Adolescents can be foolish. Should they go to jail for it?

According to a story in the AJC, two middle schools students in Houston County allegedly engaged in oral sex in a classroom while a substitute teacher and other students were present.

Initially, they were being charged with sodomy and disruption of a public school and being held at the Crisp Youth Detention Center. But cooler minds prevailed and we are now reporting that the sodomy charges have been dropped and one of the pair has been released.

According to the latest AJC story:

Houston County Sheriff’s Lt. Randall Banks said the eighth-grade students admitted during a Houston County Juvenile Court hearing Monday to public indecency and disruption of public school.

Banks said all other charges, including sodomy and violation of probation against the male, were dismissed as part of an agreement reached between the district attorney’s office and lawyers representing the students.

I think these kids are stupid. I think they are immature. I think they are terrible examples.

I just don’t think they are serious criminals.

I fell into a long conversation Saturday with a group of parents about how bad behaviors that once earned kids lectures, rebukes and groundings are now police matters. Several had had their teenage boys in court over minor issues that would not have escalated to a criminal level a generation ago. But zero tolerance is now in full bloom.

I think that criminalizing adolescent stupidity is going to fill jails and courtrooms with unnecessary cases.

I have straight-arrow brothers, but a couple had a childhood/teenage experiences that today would have landed them in the clinker. Instead, the police brought them home and told my parents who handled the punishment and set my brothers back on the right track. My brothers went on to become highly productive and law-abiding citizens who win Yard of the Month, coach soccer and clean up after their pets.

(I was never brought home by the police, although I did have a nutty neighbor push me down and take my book bag, which I had put on the public sidewalk in front of her house while I tied my shoe. I was about 11. She maintained that part of the bag was on her lawn. The police returned my book bag to me, told me that the lady was crazy and suggested I walk to school on the other side of the street. I did.)

As we learn more about the teenage brain, we are discovering that teens are wired to make impulsive and bad decisions.Their brains don’t fully develop until their early 20s, which explains a lot about the crazy stuff that teens do.

The oversexed middle schoolers trying on adult behaviors in public setting deserve punishment. Suspend them. Transfer them to other classes or an alternative program. Get them counseling about appropriate behaviors and common decency.

But criminal charges seem extreme.

What do you think? I would ask that we not focus on the sex part of this. My issue is that kids make bad decisions based on a flawed thought process that they will outgrow, if we let them and don’t resort to locking them up for these errors of judgment.

(Also, I am not talking about 15-year-olds who commit armed robbery. Their thinking is clearly flawed, but it’s also potentially deadly and demands strong responses.)

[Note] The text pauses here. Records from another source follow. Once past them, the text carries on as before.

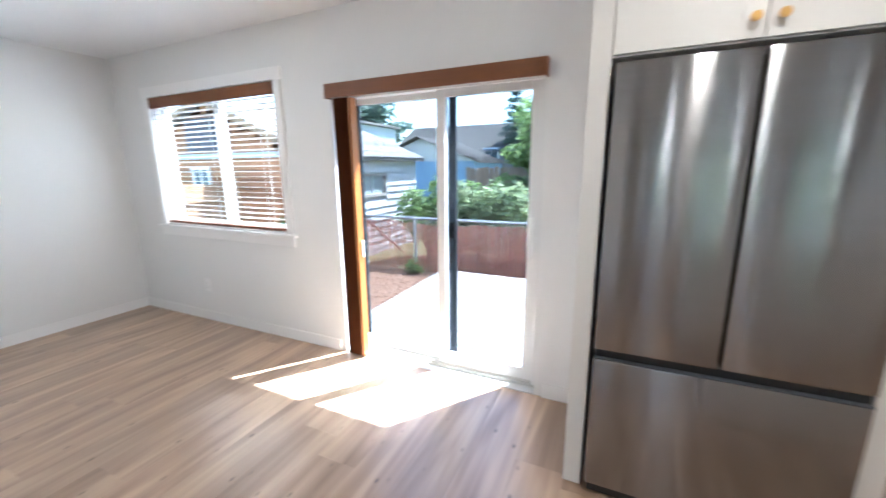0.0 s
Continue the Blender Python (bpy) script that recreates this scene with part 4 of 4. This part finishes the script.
shed = thing("flat_roofed_annex", (-10.0, 13.8, -0.5), "pale flat-roofed building behind the garage", "building")
part("wall", box_bm(-11.5, -9.0, 12.4, 15.1, -0.5, 3.05), material("pale_annex_wall", (0.42, 0.47, 0.50), 0.7, vary=0.06), shed)
part("roof", box_bm(-11.65, -8.85, 12.25, 15.25, 3.05, 3.15, 0.02), SHINGLE, shed)


def house(name, x0, x1, y0, y1, z_eave, z_ridge, wall_mat, label, ridge_axis="x", windows=(), gable_mat=None):
    ob = thing(name, ((x0 + x1) / 2, (y0 + y1) / 2, -0.5), label, "house")
    part("wall", box_bm(x0, x1, y0, y1, -0.5, z_eave), wall_mat, ob)
    bm = bmesh.new()
    o = 0.35
    if ridge_axis == "x":
        ym = (y0 + y1) / 2
        p = [(x0 - o, y0 - o, z_eave - 0.1), (x1 + o, y0 - o, z_eave - 0.1), (x1 + o, ym, z_ridge), (x0 - o, ym, z_ridge), (x1 + o, y1 + o, z_eave - 0.1), (x0 - o, y1 + o, z_eave - 0.1)]
        gables = [((x0, y0, z_eave), (x0, y1, z_eave), (x0, ym, z_ridge - 0.1)), ((x1, y0, z_eave), (x1, y1, z_eave), (x1, ym, z_ridge - 0.1))]
    else:
        xm = (x0 + x1) / 2
        p = [(x0 - o, y1 + o, z_eave - 0.1), (x0 - o, y0 - o, z_eave - 0.1), (xm, y0 - o, z_ridge), (xm, y1 + o, z_ridge), (x1 + o, y0 - o, z_eave - 0.1), (x1 + o, y1 + o, z_eave - 0.1)]
        gables = [((x0, y0, z_eave), (x1, y0, z_eave), (xm, y0, z_ridge - 0.1)), ((x0, y1, z_eave), (x1, y1, z_eave), (xm, y1, z_ridge - 0.1))]
    v = [bm.verts.new(q) for q in p]
    bm.faces.new((v[0], v[1], v[2], v[3])), bm.faces.new((v[3], v[2], v[4], v[5]))
    bmesh.ops.solidify(bm, geom=bm.faces[:], thickness=0.12)
    part("roof", bm, SHINGLE, ob)
    gb = bmesh.new()
    ends = [[gb.verts.new(q) for q in g] for g in gables]
    gb.faces.new(ends[0]), gb.faces.new(ends[1][::-1])
    for k in range(3):
        gb.faces.new((ends[0][k], ends[0][(k + 1) % 3], ends[1][(k + 1) % 3], ends[1][k]))
    part("gable", gb, gable_mat or wall_mat, ob)
    for wx, wz, ww, wh in windows:
        w = part("window", merge(box_bm(wx - ww / 2 - 0.08, wx + ww / 2 + 0.08, y0 - 0.05, y0, wz - 0.08, wz + wh + 0.08), box_bm(wx - 0.02, wx + 0.02, y0 - 0.06, y0, wz, wz + wh)), VINYL, ob)
        part("pane", box_bm(wx - ww / 2, wx + ww / 2, y0 - 0.056, y0 - 0.051, wz, wz + wh), material("far_pane", (0.10, 0.13, 0.16), 0.15), w)
    return ob


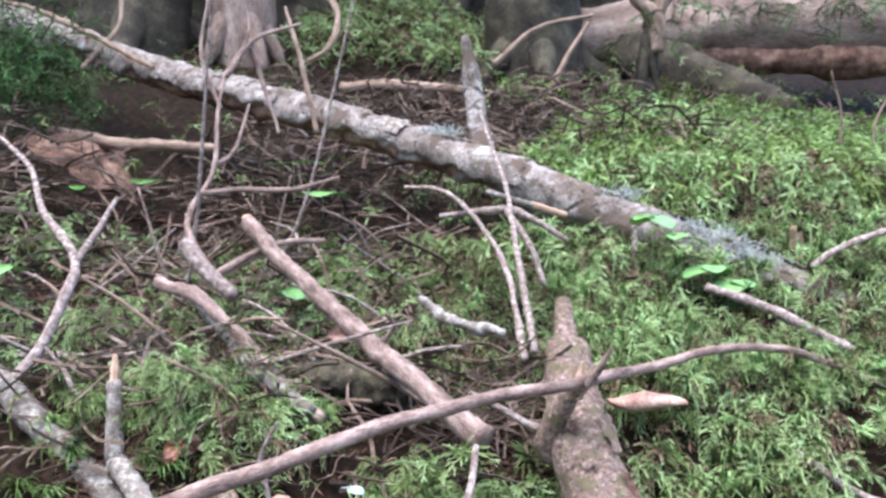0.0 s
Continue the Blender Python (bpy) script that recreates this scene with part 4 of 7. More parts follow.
# crumbling wood and dead twigs behind the rotten log
for n in range(22):
    x, y = RNG.normal(0.095, 0.024), RNG.normal(0.36, 0.018)
    if n > 13:
        x, y = RNG.uniform(-0.17, -0.02), RNG.uniform(0.43, 0.52)
    z = float(ground_z(np.array([x]), np.array([y]))[0]) + 0.004
    yaw, L, r = RNG.uniform(-1.2, 0.8), RNG.uniform(0.012, 0.03), RNG.uniform(0.002, 0.0045)
    dx, dy = math.cos(yaw) * L / 2, math.sin(yaw) * L / 2
    stick("wood_fragment", "red-brown fibrous fragment of crumbling wood", [(x - dx, y - dy, z + 0.004 * RNG.random()), (x, y, z + 0.001), (x + dx, y + dy, z - 0.002)], [r * 0.12, r * 0.7, r * 0.6, r * 0.1], M_FIBRE, "wood", "wood fragments in the litter", seg=14, step=0.0015, rough=0.35,
          freq=300, flat=0.4, seed=80 + n, wob=0.0)
# flat brown splinters on the bare litter by the leaves
for n in range(12):
    x, y = RNG.normal(-0.082, 0.016), RNG.normal(0.238, 0.012)
    z = float(ground_z(np.array([x]), np.array([y]))[0]) + 0.003
    yaw, L, r = RNG.normal(-0.9, 0.5), RNG.uniform(0.012, 0.03), RNG.uniform(0.0011, 0.002)
    dx, dy = math.cos(yaw) * L / 2, math.sin(yaw) * L / 2
    stick("wood_splinter", "flat red-brown splinter of wood lying in needle litter", [(x - dx, y - dy, z + 0.003), (x, y, z + 0.001), (x + dx, y + dy, z - 0.001)], [r * 0.7, r, r, r * 0.6], M_BARK_STICK_RED if n % 3 else M_FIBRE, "wood", "splinters in the litter", seg=10, step=0.002, rough=0.15,
          freq=200, flat=0.45, seed=120 + n, wob=0.0)
fibres = thing("wood_fibres", "fanned red-brown clump of fibrous broken wood", "wood", (0.1, 0.366, 0.044))
for n in range(46):
    a, L, lift = RNG.normal(-0.5, 0.55), RNG.uniform(0.016, 0.036), RNG.uniform(-0.002, 0.012)
    p = np.array([RNG.normal(-0.012, 0.008), RNG.normal(0.004, 0.006), lift])
    d = np.array([math.cos(a), math.sin(a), RNG.uniform(-0.3, 0.15)]) * L
    part("fibre", tube("fibre", [p, p + d * 0.5 + RNG.normal(0, 0.001, 3), p + d], [0.0006, 0.0012, 0.0003], M_FIBRE, seg=6, step=0.004, rough=0.3, freq=300, flat=0.5, seed=n), fibres)
BL = dict(seg=12, step=0.002, rough=0.14, freq=200, pegs=0.5)
stick("dead_twig", "knobbly grey dead twig with short shoots", [(-0.012, 0.36, 0.14), (0.03, 0.385, 0.128), (0.05, 0.38, 0.118), (0.085, 0.375, 0.115)], [0.0018, 0.00216, 0.00216, 0.00158], M_BARK_TWIG, seed=40,
      branches=[([(0.03, 0.385, 0.128), (0.04, 0.355, 0.115), (0.045, 0.335, 0.1)], [0.00202, 0.00187, 0.00144]), ([(0.008, 0.375, 0.133), (0.03, 0.355, 0.112), (0.038, 0.345, 0.1)], [0.00144, 0.00144, 0.00115]),
                ([(0.045, 0.384, 0.12), (0.062, 0.395, 0.135)], [0.00144, 0.00086])], **BL)
stick("dead_twig", "grey dead twig lying on rust-brown litter", [(0.003, 0.4, 0.118), (0.016, 0.36, 0.104), (0.026, 0.32, 0.095), (0.033, 0.305, 0.09)], [0.00158, 0.00202, 0.00216, 0.00187], M_BARK_TWIG, seed=41, **BL)
stick("dead_twig", "pale lichened twig behind the rotten log", [(-0.072, 0.42, 0.147), (-0.055, 0.39, 0.134), (-0.03, 0.36, 0.117), (-0.012, 0.345, 0.108)], [0.00216, 0.00259, 0.00245, 0.00187], M_BARK_LICHEN, seed=42, **BL)
stick("dead_twig", "thin dark twig behind the rotten log", [(-0.04, 0.43, 0.13), (-0.028, 0.40, 0.124), (-0.02, 0.375, 0.118)], [0.00144, 0.00173, 0.00144], M_BARK_TWIG, seed=43, **BL)
stick("dead_twig", "scaly twig on litter beside the fallen branch", [(0.052, 0.318, 0.072), (0.075, 0.325, 0.07), (0.098, 0.332, 0.07)], [0.0013, 0.00158, 0.00115], M_BARK_TWIG, seed=44, **BL)
stick("dead_twig", "thick scaly stick along the rotten log", [(-0.24, 0.44, 0.128), (-0.19, 0.428, 0.125), (-0.145, 0.415, 0.123)], [0.0055, 0.0065, 0.006], M_BARK_TWIG, seed=45, **BL)
stick("dead_twig", "lichened stick ending at the rotten log", [(-0.235, 0.51, 0.15), (-0.20, 0.47, 0.135), (-0.172, 0.43, 0.118)], [0.0075, 0.0075, 0.006], M_BARK_LICHEN, seed=46, **BL)
stick("dead_twig", "thin grey twig standing in leaf litter", [(-0.125, 0.47, 0.105), (-0.118, 0.475, 0.135), (-0.124, 0.478, 0.165), (-0.112, 0.48, 0.19)], [0.0018, 0.0018, 0.0015, 0.0011], M_BARK_STICK, seed=47, **BL)

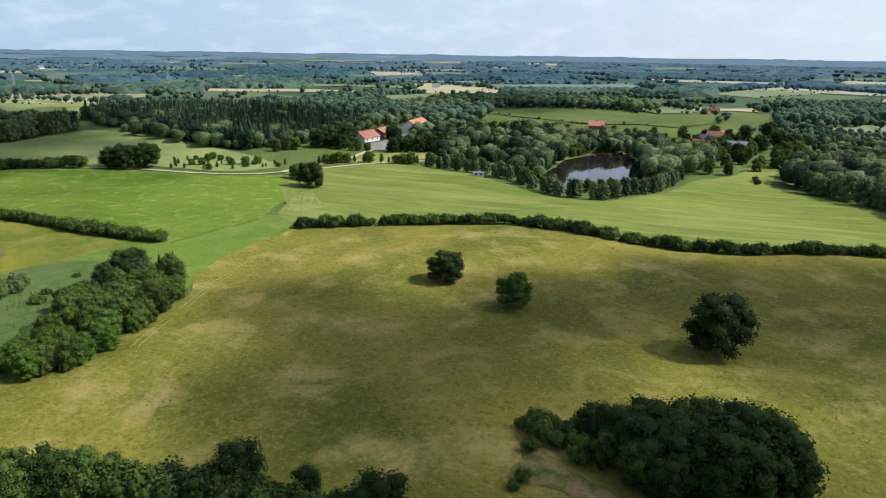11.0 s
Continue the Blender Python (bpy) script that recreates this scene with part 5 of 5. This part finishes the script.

52 comments Add your comment

James

December 16th, 2009
5:39 pm

I’m no friend of the current implementation of the sex offender registry nor our current “guilty until proven innocent” rape / sexual abuse laws. They seem draconian.

I’d definitly like to see our current “age of consent” moved to a sliding scale as I described and see some reform to the sex offender registry.

common sense

December 17th, 2009
9:31 am

Well said, James. There is a growing consensus among academic researchers and legal scholars that the laws and the panic behind sex offender laws bear no relationship to the science about sex offenders, but the research is little visited by the average citizen or lawmaker. The biggest problem is that all sex offenders are lumped together and offered no chance to ever “serve their time,” because the severly restrictive and public registry is forever. In the case of a rapist or child molester, restrictions and with intense monitoring are probably the right thing to do, but in the case of a 21-year-old who speaks about consensual sex with a detective ambiguous about her age, it amounts to cruel and unusual punishment, and it protects no one. I have worked in the University System of Georgia for over 10 years, and I have served on university judicial committees, and, however unseemly they are, young men in college make these types of egregious mistakes, and the vast majority have never done anything illegal before. Believe it or not, 15-year-old girls are all over the place — in bars, etc. — close to college campuses. There has got to be a better way to deal with this problem other than punishing a young man for the rest of his life. There should be a way for low-risk offenders to petition for removal from the registry. That would serve two puposes: those who have paid for their crimes could successfully reintegrate back into society, and law enforcement could concentrate their limited resources on those who pose a significant threat to society. If a young man doesn’t have hope, what does he have?